USS Chanticleer (ASR-7) was the lead ship of her class of submarine rescue ships in the United States Navy. She served from 1942 to 1973 and was scrapped in 1974.

==History==
Chanticleer was launched 29 May 1942 by Moore Shipbuilding and Drydock Co., Oakland, California; sponsored by Mrs. W. K. Kilpatrick; commissioned 20 November 1942 and reported to the Pacific Fleet.

Calling en route at Pearl Harbor, island bases, and Australian ports, Chanticleer arrived at Fremantle, Western Australia, 8 May 1943. With her primary assignment the support of the submarines based at Fremantle, Chanticleer provided tender services to the submarines as they came in to refit between war patrols, trained divers, cared for small craft, repaired anti-torpedo nets, and carried out salvage operations.

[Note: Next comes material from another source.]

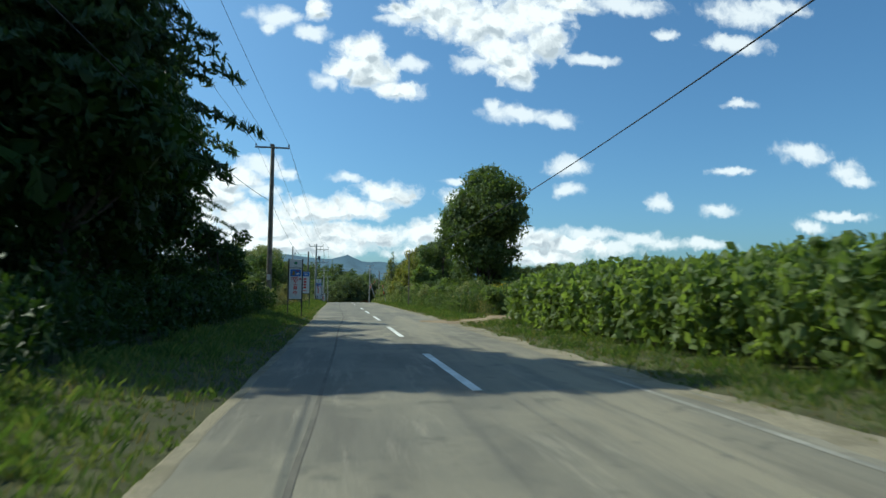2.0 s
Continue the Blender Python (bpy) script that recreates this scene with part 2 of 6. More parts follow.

In October 1944, Chanticleer moved north to provide similar services at Port Darwin, Australia, returning to Fremantle in January 1945. In the Darwin service "Chanticleer" provided valuable service in Dec 1944 by towing the captured Chinese junk "Bandoeng" to Prize Court Fremantle, Australia arriving on 15 January 1945. The "Bandoeng" was handed over to Intelligence gathering agencies and subsequently fitted with a Hercules diesel engine. To supplement her ALCO539 Diesel engines.

Chanticleer arrived in Subic Bay, Luzon, Philippines from 19 March 1945 to take part in the enormous task of clearing Philippine waters by salvaging United States and Japanese ships, and locating sunken vessels which hazarded navigation. A voyage to Fremantle for salvage operations in September was followed by a resumption of her Philippine duty until January 1946, when she cleared for the east coast of the United States.

Arriving at Key West, Florida, 18 February 1946, Chanticleer operated to Cuba, and along the east coast until June 1950, when she was transferred to the Pacific Fleet. Homeported at San Diego, she alternated local operations and exercises with tours of duty in the Far East at intervals of about a year. In the Far East, she sailed with the 7th Fleet, 1969 she was fitted with twin 20mm gun mounts port and starboard aft of the bridge following capture of USS Pueblo. She was involved in RVN diving ops in Nha Trang in Aug 69 and carried out numerous salvage and diving assignments. This duty continued through 1972.

Chanticleer was struck from the Naval Vessel Register on 1 June 1973 and sold for scrap on 1 June 1974.